**** Given data ****

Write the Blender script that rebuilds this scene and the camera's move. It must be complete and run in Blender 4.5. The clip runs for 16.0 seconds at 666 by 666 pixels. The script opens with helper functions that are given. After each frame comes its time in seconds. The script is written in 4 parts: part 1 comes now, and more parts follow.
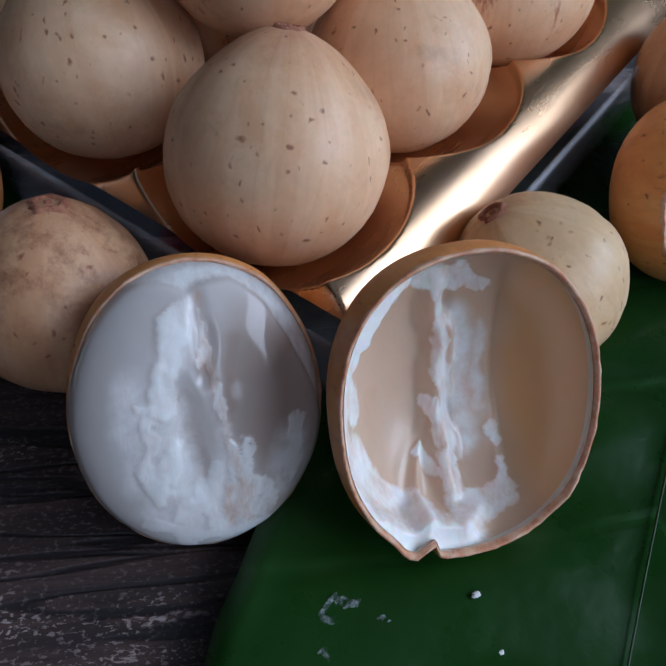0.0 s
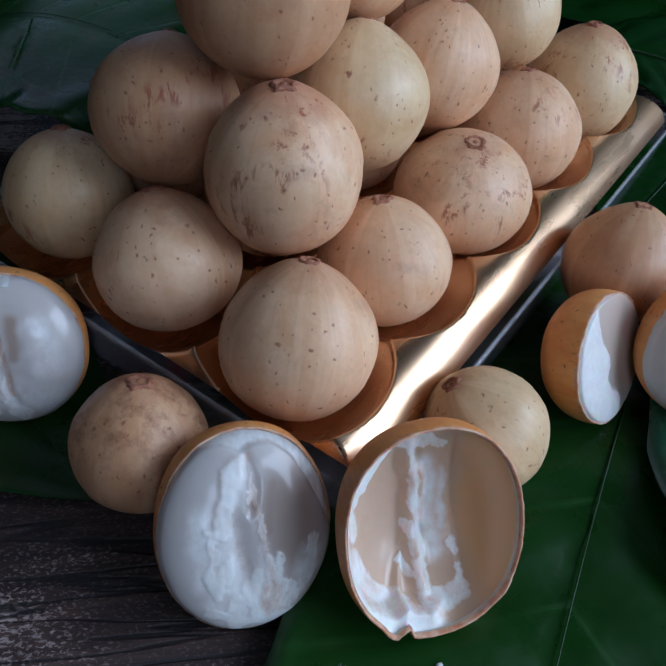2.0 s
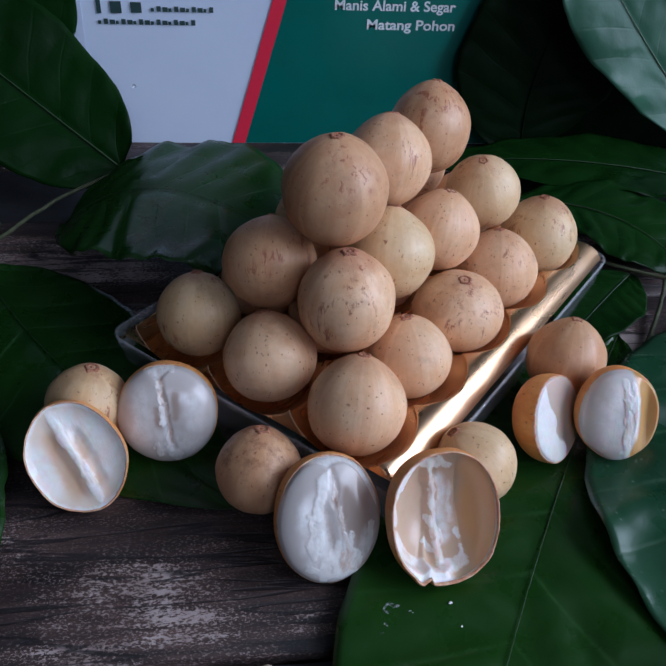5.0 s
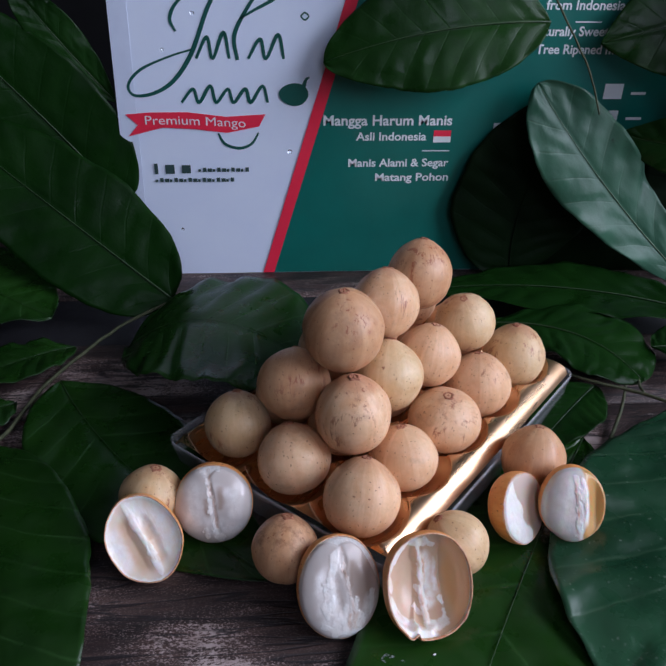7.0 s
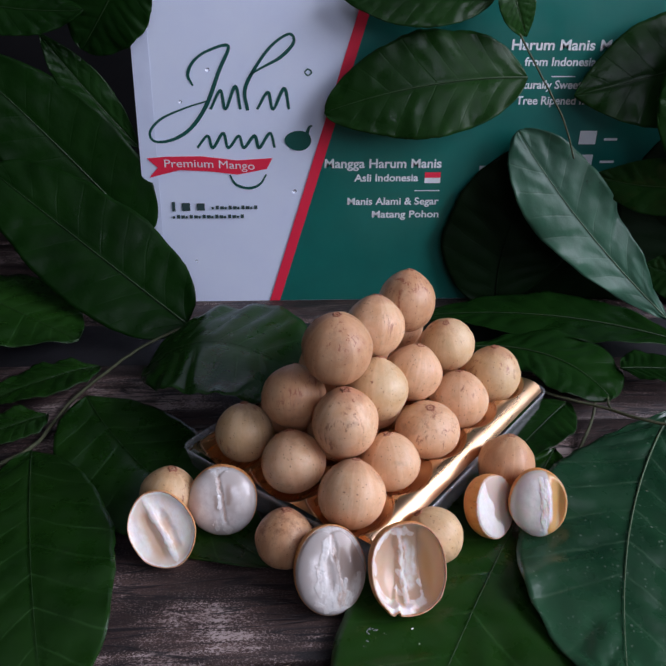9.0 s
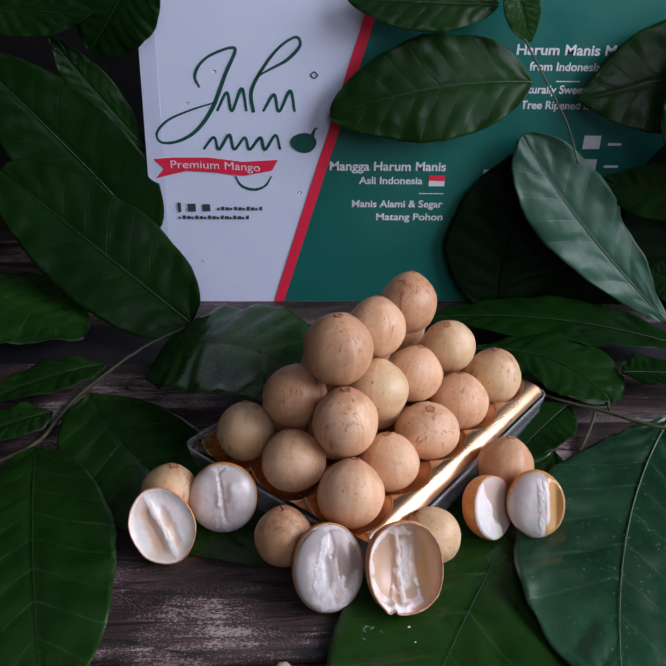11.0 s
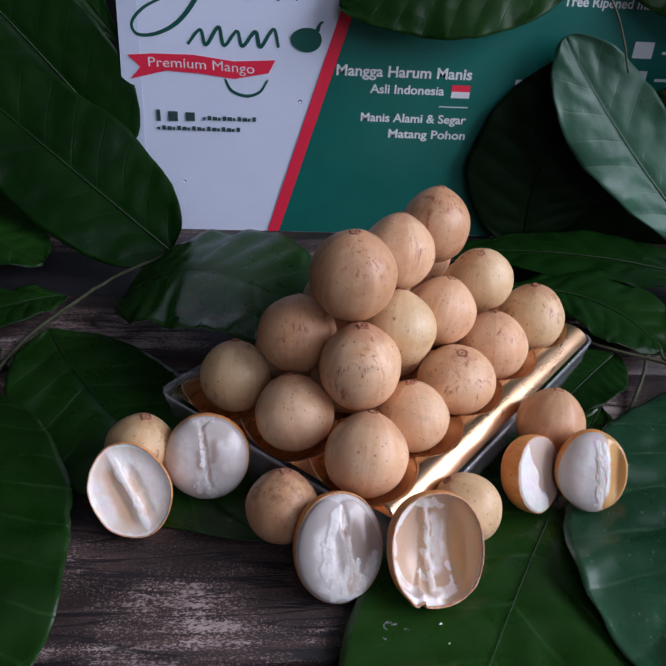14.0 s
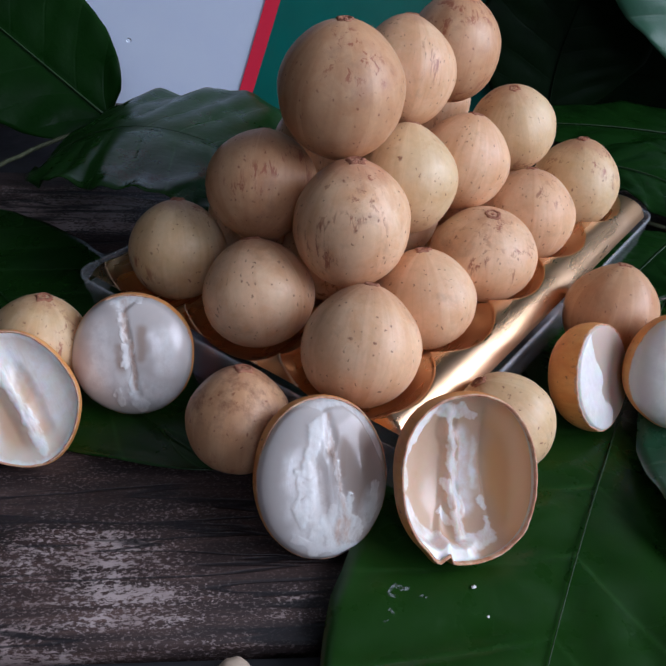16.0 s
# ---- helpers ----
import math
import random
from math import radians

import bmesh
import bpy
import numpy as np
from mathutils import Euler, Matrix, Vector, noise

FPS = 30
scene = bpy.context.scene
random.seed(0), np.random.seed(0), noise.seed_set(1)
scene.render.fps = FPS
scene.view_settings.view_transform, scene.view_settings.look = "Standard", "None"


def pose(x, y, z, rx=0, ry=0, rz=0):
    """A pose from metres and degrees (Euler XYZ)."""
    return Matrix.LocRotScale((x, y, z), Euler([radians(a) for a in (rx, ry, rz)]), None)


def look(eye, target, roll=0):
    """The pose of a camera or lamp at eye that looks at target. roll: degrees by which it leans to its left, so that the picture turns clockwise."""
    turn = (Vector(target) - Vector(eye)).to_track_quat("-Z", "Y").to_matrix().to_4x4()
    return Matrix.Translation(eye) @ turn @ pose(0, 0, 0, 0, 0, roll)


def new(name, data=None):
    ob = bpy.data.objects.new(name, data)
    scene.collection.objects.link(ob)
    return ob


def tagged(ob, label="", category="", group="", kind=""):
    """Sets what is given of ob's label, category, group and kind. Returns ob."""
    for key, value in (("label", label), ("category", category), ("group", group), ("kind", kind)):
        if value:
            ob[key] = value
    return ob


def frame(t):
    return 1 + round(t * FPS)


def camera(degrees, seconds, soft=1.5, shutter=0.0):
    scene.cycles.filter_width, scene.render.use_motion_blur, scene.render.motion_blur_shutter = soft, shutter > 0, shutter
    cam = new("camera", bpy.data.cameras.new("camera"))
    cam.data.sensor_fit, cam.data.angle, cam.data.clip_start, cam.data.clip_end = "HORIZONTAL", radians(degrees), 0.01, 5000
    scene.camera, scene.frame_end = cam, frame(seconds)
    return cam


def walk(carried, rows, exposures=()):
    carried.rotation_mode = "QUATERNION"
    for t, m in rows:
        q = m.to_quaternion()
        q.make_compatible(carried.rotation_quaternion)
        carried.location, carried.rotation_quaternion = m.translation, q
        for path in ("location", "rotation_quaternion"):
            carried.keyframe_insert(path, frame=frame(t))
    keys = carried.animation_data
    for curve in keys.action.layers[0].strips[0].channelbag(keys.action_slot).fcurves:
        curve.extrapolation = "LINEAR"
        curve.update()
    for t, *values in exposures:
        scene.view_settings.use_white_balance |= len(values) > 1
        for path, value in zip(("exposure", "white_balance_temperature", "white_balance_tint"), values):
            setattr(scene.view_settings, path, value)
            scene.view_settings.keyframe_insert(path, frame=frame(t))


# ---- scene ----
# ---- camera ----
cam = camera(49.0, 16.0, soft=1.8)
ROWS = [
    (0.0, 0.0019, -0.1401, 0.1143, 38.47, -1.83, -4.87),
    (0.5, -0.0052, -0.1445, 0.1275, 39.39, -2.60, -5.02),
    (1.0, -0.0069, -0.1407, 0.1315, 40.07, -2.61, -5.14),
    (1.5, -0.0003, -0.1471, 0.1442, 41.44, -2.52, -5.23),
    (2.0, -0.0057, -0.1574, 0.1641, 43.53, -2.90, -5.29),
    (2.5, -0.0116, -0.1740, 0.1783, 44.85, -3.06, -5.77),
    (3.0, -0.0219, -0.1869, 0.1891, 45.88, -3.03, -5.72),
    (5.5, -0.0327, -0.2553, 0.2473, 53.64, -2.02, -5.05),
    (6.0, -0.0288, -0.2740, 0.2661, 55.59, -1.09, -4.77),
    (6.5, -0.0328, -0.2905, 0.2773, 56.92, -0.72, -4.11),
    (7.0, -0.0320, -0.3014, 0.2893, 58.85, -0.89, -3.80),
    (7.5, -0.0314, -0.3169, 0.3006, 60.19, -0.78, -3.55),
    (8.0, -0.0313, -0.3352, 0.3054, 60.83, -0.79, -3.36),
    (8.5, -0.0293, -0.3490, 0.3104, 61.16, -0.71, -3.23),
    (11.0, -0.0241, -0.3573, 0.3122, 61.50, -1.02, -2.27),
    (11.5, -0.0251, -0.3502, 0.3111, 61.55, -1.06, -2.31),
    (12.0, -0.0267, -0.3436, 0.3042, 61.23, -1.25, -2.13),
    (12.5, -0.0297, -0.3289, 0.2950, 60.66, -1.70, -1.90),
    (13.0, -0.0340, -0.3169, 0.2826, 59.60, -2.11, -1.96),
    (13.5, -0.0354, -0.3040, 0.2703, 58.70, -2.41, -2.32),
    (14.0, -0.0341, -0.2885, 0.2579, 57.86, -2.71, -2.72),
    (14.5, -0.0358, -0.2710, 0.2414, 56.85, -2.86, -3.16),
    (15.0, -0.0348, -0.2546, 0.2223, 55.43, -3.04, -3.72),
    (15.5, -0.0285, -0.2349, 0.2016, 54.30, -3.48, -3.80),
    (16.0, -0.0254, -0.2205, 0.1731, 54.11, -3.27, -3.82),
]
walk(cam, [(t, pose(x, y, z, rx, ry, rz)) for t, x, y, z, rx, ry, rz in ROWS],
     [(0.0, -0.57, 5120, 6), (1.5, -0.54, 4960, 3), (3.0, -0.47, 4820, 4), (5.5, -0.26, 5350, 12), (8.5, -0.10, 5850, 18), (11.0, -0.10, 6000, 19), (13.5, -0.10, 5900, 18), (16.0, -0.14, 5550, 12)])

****

What you will do
Omit every picture, then repeat the remaining data exactly as it appears above.

Result below
Write the Blender script that rebuilds this scene and the camera's move. It must be complete and run in Blender 4.5. The clip runs for 16.0 seconds at 666 by 666 pixels. The script opens with helper functions that are given. After each frame comes its time in seconds. The script is written in 4 parts: part 1 comes now, and more parts follow.
0.0 s
2.0 s
5.0 s
7.0 s
9.0 s
11.0 s
14.0 s
16.0 s
# ---- helpers ----
import math
import random
from math import radians

import bmesh
import bpy
import numpy as np
from mathutils import Euler, Matrix, Vector, noise

FPS = 30
scene = bpy.context.scene
random.seed(0), np.random.seed(0), noise.seed_set(1)
scene.render.fps = FPS
scene.view_settings.view_transform, scene.view_settings.look = "Standard", "None"


def pose(x, y, z, rx=0, ry=0, rz=0):
    """A pose from metres and degrees (Euler XYZ)."""
    return Matrix.LocRotScale((x, y, z), Euler([radians(a) for a in (rx, ry, rz)]), None)


def look(eye, target, roll=0):
    """The pose of a camera or lamp at eye that looks at target. roll: degrees by which it leans to its left, so that the picture turns clockwise."""
    turn = (Vector(target) - Vector(eye)).to_track_quat("-Z", "Y").to_matrix().to_4x4()
    return Matrix.Translation(eye) @ turn @ pose(0, 0, 0, 0, 0, roll)


def new(name, data=None):
    ob = bpy.data.objects.new(name, data)
    scene.collection.objects.link(ob)
    return ob


def tagged(ob, label="", category="", group="", kind=""):
    """Sets what is given of ob's label, category, group and kind. Returns ob."""
    for key, value in (("label", label), ("category", category), ("group", group), ("kind", kind)):
        if value:
            ob[key] = value
    return ob


def frame(t):
    return 1 + round(t * FPS)


def camera(degrees, seconds, soft=1.5, shutter=0.0):
    scene.cycles.filter_width, scene.render.use_motion_blur, scene.render.motion_blur_shutter = soft, shutter > 0, shutter
    cam = new("camera", bpy.data.cameras.new("camera"))
    cam.data.sensor_fit, cam.data.angle, cam.data.clip_start, cam.data.clip_end = "HORIZONTAL", radians(degrees), 0.01, 5000
    scene.camera, scene.frame_end = cam, frame(seconds)
    return cam


def walk(carried, rows, exposures=()):
    carried.rotation_mode = "QUATERNION"
    for t, m in rows:
        q = m.to_quaternion()
        q.make_compatible(carried.rotation_quaternion)
        carried.location, carried.rotation_quaternion = m.translation, q
        for path in ("location", "rotation_quaternion"):
            carried.keyframe_insert(path, frame=frame(t))
    keys = carried.animation_data
    for curve in keys.action.layers[0].strips[0].channelbag(keys.action_slot).fcurves:
        curve.extrapolation = "LINEAR"
        curve.update()
    for t, *values in exposures:
        scene.view_settings.use_white_balance |= len(values) > 1
        for path, value in zip(("exposure", "white_balance_temperature", "white_balance_tint"), values):
            setattr(scene.view_settings, path, value)
            scene.view_settings.keyframe_insert(path, frame=frame(t))


# ---- scene ----
# ---- camera ----
cam = camera(49.0, 16.0, soft=1.8)
ROWS = [
    (0.0, 0.0019, -0.1401, 0.1143, 38.47, -1.83, -4.87),
    (0.5, -0.0052, -0.1445, 0.1275, 39.39, -2.60, -5.02),
    (1.0, -0.0069, -0.1407, 0.1315, 40.07, -2.61, -5.14),
    (1.5, -0.0003, -0.1471, 0.1442, 41.44, -2.52, -5.23),
    (2.0, -0.0057, -0.1574, 0.1641, 43.53, -2.90, -5.29),
    (2.5, -0.0116, -0.1740, 0.1783, 44.85, -3.06, -5.77),
    (3.0, -0.0219, -0.1869, 0.1891, 45.88, -3.03, -5.72),
    (5.5, -0.0327, -0.2553, 0.2473, 53.64, -2.02, -5.05),
    (6.0, -0.0288, -0.2740, 0.2661, 55.59, -1.09, -4.77),
    (6.5, -0.0328, -0.2905, 0.2773, 56.92, -0.72, -4.11),
    (7.0, -0.0320, -0.3014, 0.2893, 58.85, -0.89, -3.80),
    (7.5, -0.0314, -0.3169, 0.3006, 60.19, -0.78, -3.55),
    (8.0, -0.0313, -0.3352, 0.3054, 60.83, -0.79, -3.36),
    (8.5, -0.0293, -0.3490, 0.3104, 61.16, -0.71, -3.23),
    (11.0, -0.0241, -0.3573, 0.3122, 61.50, -1.02, -2.27),
    (11.5, -0.0251, -0.3502, 0.3111, 61.55, -1.06, -2.31),
    (12.0, -0.0267, -0.3436, 0.3042, 61.23, -1.25, -2.13),
    (12.5, -0.0297, -0.3289, 0.2950, 60.66, -1.70, -1.90),
    (13.0, -0.0340, -0.3169, 0.2826, 59.60, -2.11, -1.96),
    (13.5, -0.0354, -0.3040, 0.2703, 58.70, -2.41, -2.32),
    (14.0, -0.0341, -0.2885, 0.2579, 57.86, -2.71, -2.72),
    (14.5, -0.0358, -0.2710, 0.2414, 56.85, -2.86, -3.16),
    (15.0, -0.0348, -0.2546, 0.2223, 55.43, -3.04, -3.72),
    (15.5, -0.0285, -0.2349, 0.2016, 54.30, -3.48, -3.80),
    (16.0, -0.0254, -0.2205, 0.1731, 54.11, -3.27, -3.82),
]
walk(cam, [(t, pose(x, y, z, rx, ry, rz)) for t, x, y, z, rx, ry, rz in ROWS],
     [(0.0, -0.57, 5120, 6), (1.5, -0.54, 4960, 3), (3.0, -0.47, 4820, 4), (5.5, -0.26, 5350, 12), (8.5, -0.10, 5850, 18), (11.0, -0.10, 6000, 19), (13.5, -0.10, 5900, 18), (16.0, -0.14, 5550, 12)])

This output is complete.